Essentially, yes: they’re not going to contribute to their primary project because some fee-fees got hurt. It’s not really a suicide note, but they’ve certainly decided they’re not opposed to it.
Yikes. I feel sorry for the 3rd party vendors who are going to be getting awkward questions from their clients about why they think that WordPress is going to be a viable platform in the future
$5 says there’s a hard fork led by all the commercial providers and anyone else who has a business that depends on Wordpress, and that it happens fairly soon.
It’s GPLed, so while you can’t call your fork Wordpress, you can just rename it and carry on with everything as it was, except you’re no longer involved in dealing with crazy.

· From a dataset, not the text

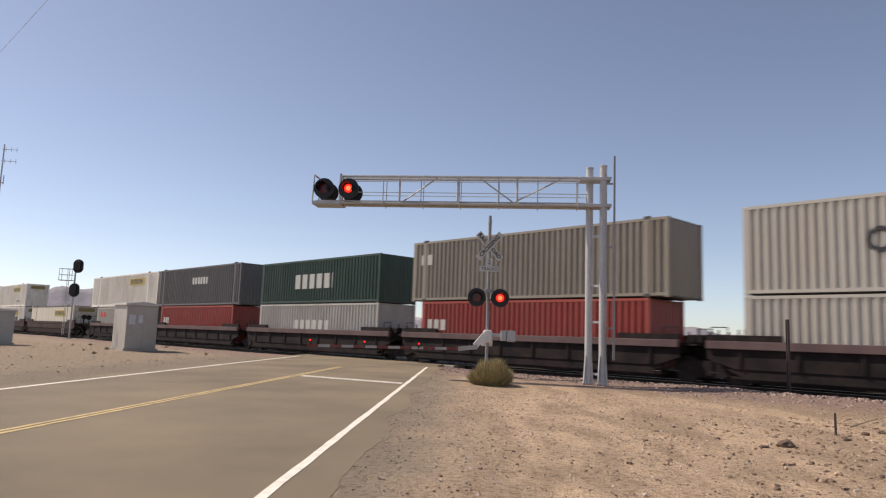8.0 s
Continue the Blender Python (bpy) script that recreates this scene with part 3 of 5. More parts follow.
def cantilever(m, span, name_label, far=False):
    """Two masts, a box truss over the road, a lamp platform at its end and a ladder. x points along the arm."""
    g = thing("cantilever_signal", name_label, "crossing signal", m=m)
    for k, (x, y) in enumerate(((-0.06, -0.14), (-0.46, 0.14))):
        bm = bmesh.new()
        rod(bm, (x, y, -0.09), (x, y, 6.75), 0.115, seg=18)
        rod(bm, (x, y, 6.75), (x, y, 6.79), 0.125, seg=18)
        for i in range(4):
            a = math.pi / 4 + i * math.pi / 2
            beam(bm, (x + math.cos(a) * 0.10, y + math.sin(a) * 0.10, 0.85), (x + math.cos(a) * 0.17, y + math.sin(a) * 0.17, 0.03), 0.025, 0.07)
        box(bm, x - 0.18, x + 0.18, y - 0.13, y + 0.13, 0.0, 0.03)
        part("mast", bm, "galv", g, "round galvanized steel mast", smooth=False)
    bm = bmesh.new()
    box(bm, -0.95, 0.42, -0.55, 0.55, -0.5, -0.09, bevel=0.02)
    part("footing", bm, "concrete", g, "concrete footing at ground level")
    for z in (0.3, 1.88, 3.0, 4.55):
        bm = bmesh.new()
        beam(bm, (-0.06, -0.14, z), (-0.46, 0.14, z), 0.07, 0.07)
        part("rung", bm, "galv", g)
    for z in (5.5, 6.35):
        bm = bmesh.new()
        box(bm, -0.68, 0.3, -0.28, 0.28, z - 0.05, z + 0.05, bevel=0.015)
        part("clamp", bm, "galv", g)
    x0, x1, lo, hi, w = 0.34, span - 0.95, 5.5, 6.38, 0.22
    for y in (-w, w):
        for z, r in ((lo, 0.055), (hi, 0.04)):
            bm = bmesh.new()
            rod(bm, (-0.7, y, z), (x1 + (0.85 if z == lo else 0.1), y, z), r, seg=8)
            part("chord", bm, "galv", g)
        if y < 0:
            continue
        step = (x1 - x0) / 4
        for i in range(1, 5):
            x = x0 + step * i
            bm = bmesh.new()
            rod(bm, (x, y, lo), (x, y, hi), 0.036, seg=6)
            part("upright", bm, "galv", g)
        for xa, xb in ((1.12, 0.22), (1.02, 1.66), (2.98, 2.32)):
            bm = bmesh.new()
            rod(bm, (x0 + step * xa, y, lo), (x0 + step * xb, y, hi), 0.026, seg=6)
            part("diagonal", bm, "galv", g)
    # walkway with its thin rails inside the truss
    bm = bmesh.new()
    box(bm, 0.1, span - 0.1, -0.25, 0.25, lo + 0.055, lo + 0.075)
    part("walkway", bm, "galv", g, "steel grating walkway")
    for y in (-0.27, 0.27):
        bm = bmesh.new()
        rod(bm, (0, y, lo + 0.34), (x1, y, lo + 0.34), 0.012, seg=6)
        rod(bm, (0, y, hi - 0.06), (x1, y, hi - 0.06), 0.012, seg=6)
        for i in range(6):
            x = 0.34 + i * 1.24
            rod(bm, (x, y, lo - 0.09), (x, y, hi - 0.06), 0.016, seg=6)
        part("handrail", bm, "galv", g)
    bm = bmesh.new()
    box(bm, x1 + 0.02, span + 0.03, -0.36, 0.36, lo - 0.08, lo + 0.03, bevel=0.015)
    part("platform", bm, "galv", g, "small lamp platform at the arm's end")
    for y in (-0.34, 0.34):
        bm = bmesh.new()
        rod(bm, (span + 0.02, y, lo), (span - 0.02, y, hi + 0.02), 0.025, seg=6)
        part("end_post", bm, "galv", g)
        bm = bmesh.new()
        rod(bm, (x1 + 0.05, y, lo), (x1 + 0.05, y, hi + 0.05), 0.045, seg=8)
        part("lamp_post", bm, "galv", g)
    for x, z in ((span - 0.02, hi), (x1 + 0.05, 6.0)):
        bm = bmesh.new()
        rod(bm, (x, -0.34, z), (x, 0.34, z), 0.025, seg=6)
        part("end_rail", bm, "galv", g)
    # ladder beside the masts
    bm = bmesh.new()
    for x, y in ((-0.80, 0.12), (-0.75, 0.52)):
        beam(bm, (x, y, 0.75), (x, y, 7.0), 0.06, 0.08)
    for i in range(20):
        rod(bm, (-0.80, 0.12, 0.95 + i * 0.31), (-0.75, 0.52, 0.95 + i * 0.31), 0.016, seg=5)
    for z in (1.7, 4.2, 6.2):
        beam(bm, (-0.46, 0.2, z), (-0.79, 0.2, z), 0.04, 0.05)
    part("ladder", bm, "mast_grey", g, "narrow dull grey ladder")
    return g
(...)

I’m not sure the average customer of any of those businesses knows or cares about the name of the software that their site runs, and won’t give a single crap about it not being Wordpress but some other name while otherwise staying exactly the same - or, maybe, without an opinionated obstructionist sitting in front of the code approval path, perhaps even better.
I’d laugh my ass off if WP Engine would lead a hard fork called WP Core. If any WP Engine folks read this, feel free to use the name, I won’t sue, I promise.
That’s a much better name than something I was thinking.
I just made the assumption they’d do the standard open source thing and call it Libre-something.
I’d pay actual money to see the meltdown Matt would have if it was forked and called WP Core.